Roland Barthes, Memento mori und die Bilder sterbender Haustiere
Roland Barthes schrieb in Die helle Kammer über die Fotografie als Medium des Todes. Für ihn ist jedes Foto ein memento mori, ein Erinnerungszeichen an die Sterblichkeit – denn in dem Moment, in dem ein Bild etwas festhält, zeigt es auch an, dass dieses Etwas vergangen, vergangen sein wird. Gerade in Bildern von Verstorbenen oder Sterbenden tritt dieser Gedanke mit besonderer Intensität hervor. Noch deutlicher und schmerzhafter wird dies, wenn es sich nicht um Menschen, sondern um Haustiere handelt – jene Geschöpfe, die uns oft stiller und inniger begleiten als viele Menschen.
Ein Foto eines sterbenden Tiers kann nicht nur Dokumentation sein, sondern auch ein Versuch, das Unaussprechliche zu fassen: das Verlöschen eines kleinen Lebens, das uns über Jahre hinweg Nähe, Trost und unbedingte Gegenwart schenkte. Die Kamera wird zum Werkzeug der Erinnerung, aber auch des Abschieds. In ihr schwingt das Paradoxe mit, das Barthes beschreibt: Das Tier ist auf dem Bild noch da – und doch ist es gerade das Wissen um sein baldiges oder bereits eingetretenes Ende, das das Bild so eindringlich macht. Es ist ein Bild des Lebens gegen den Tod, und zugleich eines, das den Tod durch das Leben sichtbar macht.
Und dies ist umso wahrer, wenn das Ende bereits konkret bevorsteht – wenn wir einen Termin kennen, den wir selbst gewählt haben, aus Verantwortung, aus Zuneigung, aus dem Wunsch, Leiden zu ersparen.
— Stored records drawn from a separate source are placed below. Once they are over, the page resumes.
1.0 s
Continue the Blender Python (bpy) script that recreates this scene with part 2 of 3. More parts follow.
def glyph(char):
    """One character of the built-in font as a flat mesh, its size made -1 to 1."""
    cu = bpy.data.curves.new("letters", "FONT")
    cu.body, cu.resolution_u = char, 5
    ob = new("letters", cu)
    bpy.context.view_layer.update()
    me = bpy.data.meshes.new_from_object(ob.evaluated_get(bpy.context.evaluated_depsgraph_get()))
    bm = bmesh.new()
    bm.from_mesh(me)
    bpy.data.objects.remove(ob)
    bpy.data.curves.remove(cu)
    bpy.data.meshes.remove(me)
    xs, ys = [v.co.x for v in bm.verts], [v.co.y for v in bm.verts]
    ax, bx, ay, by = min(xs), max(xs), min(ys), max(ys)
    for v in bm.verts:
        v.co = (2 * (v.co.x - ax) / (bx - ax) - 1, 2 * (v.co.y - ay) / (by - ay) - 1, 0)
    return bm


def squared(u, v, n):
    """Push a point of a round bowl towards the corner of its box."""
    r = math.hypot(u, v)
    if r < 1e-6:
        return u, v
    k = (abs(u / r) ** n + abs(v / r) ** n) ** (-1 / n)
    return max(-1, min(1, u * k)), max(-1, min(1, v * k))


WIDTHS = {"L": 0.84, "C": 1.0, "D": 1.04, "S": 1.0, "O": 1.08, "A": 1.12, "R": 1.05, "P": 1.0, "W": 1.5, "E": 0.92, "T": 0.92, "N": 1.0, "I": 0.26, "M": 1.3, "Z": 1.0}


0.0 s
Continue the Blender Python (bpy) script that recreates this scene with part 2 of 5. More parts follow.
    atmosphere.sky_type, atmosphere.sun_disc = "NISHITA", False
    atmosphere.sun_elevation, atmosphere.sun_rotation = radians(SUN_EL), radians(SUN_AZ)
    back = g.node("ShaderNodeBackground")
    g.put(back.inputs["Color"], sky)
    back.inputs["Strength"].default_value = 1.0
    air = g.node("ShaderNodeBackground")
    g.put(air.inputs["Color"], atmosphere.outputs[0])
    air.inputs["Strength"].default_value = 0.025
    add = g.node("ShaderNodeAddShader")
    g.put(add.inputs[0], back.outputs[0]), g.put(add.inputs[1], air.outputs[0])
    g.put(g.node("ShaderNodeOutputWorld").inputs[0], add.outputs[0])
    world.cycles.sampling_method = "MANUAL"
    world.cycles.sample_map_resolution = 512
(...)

In solchen Momenten ist unsere Rolle zutiefst ambivalent: aus Liebe handelnd, tragen wir dennoch dazu bei, dass das geliebte Wesen geht. Wir werden, wie es kaum zu fassen ist, aus Barmherzigkeit zu jenen, die den Abschied herbeiführen. Diese Gewissheit, das Wissen um den genauen Zeitpunkt des Sterbens, legt sich wie ein Schleier über das Bild – es zeigt nicht nur das Tier, sondern auch unser inneres Ringen, unser Dasein am Rand der Ohnmacht.
Barthes spricht von dem „Punctum“ eines Bildes – jenem kleinen Detail, das uns persönlich trifft, verwundet, aus der Ruhe bringt. In Bildern sterbender Haustiere ist das Punctum oft sehr konkret: ein schlaffer Blick, ein leises Ohr, das nicht mehr reagiert, ein vertrauter Liegeplatz, der nun eine andere Stille trägt. Diese Bilder sind keine öffentlichen Gedenkbilder, sondern zutiefst intime Zeugen eines letzten gemeinsamen Moments. Und gerade deshalb fordern sie unsere Aufmerksamkeit auf besondere Weise heraus – sie sind nicht spektakulär, aber sie dringen tief.
In einer von Bildern überfluteten Welt, in der Sterben und Tod oft verdrängt oder ästhetisiert werden, wirken solche Aufnahmen fast wie stille Widerworte. Sie sagen: Auch dieses kleine Leben zählt. Auch dieser Abschied hat Würde. Und sie laden ein zur Trauer – nicht nur um das Tier, sondern auch um all das, was mit ihm geht: Gewohnheiten, Rituale, eine bestimmte Zeit unseres Lebens.
So werden diese Bilder – ganz im Sinne Barthes – zu einem persönlichen memento mori. Aber auch zu einem memento amavi: Ich erinnere mich, dass ich geliebt habe. Und dass ich geliebt wurde.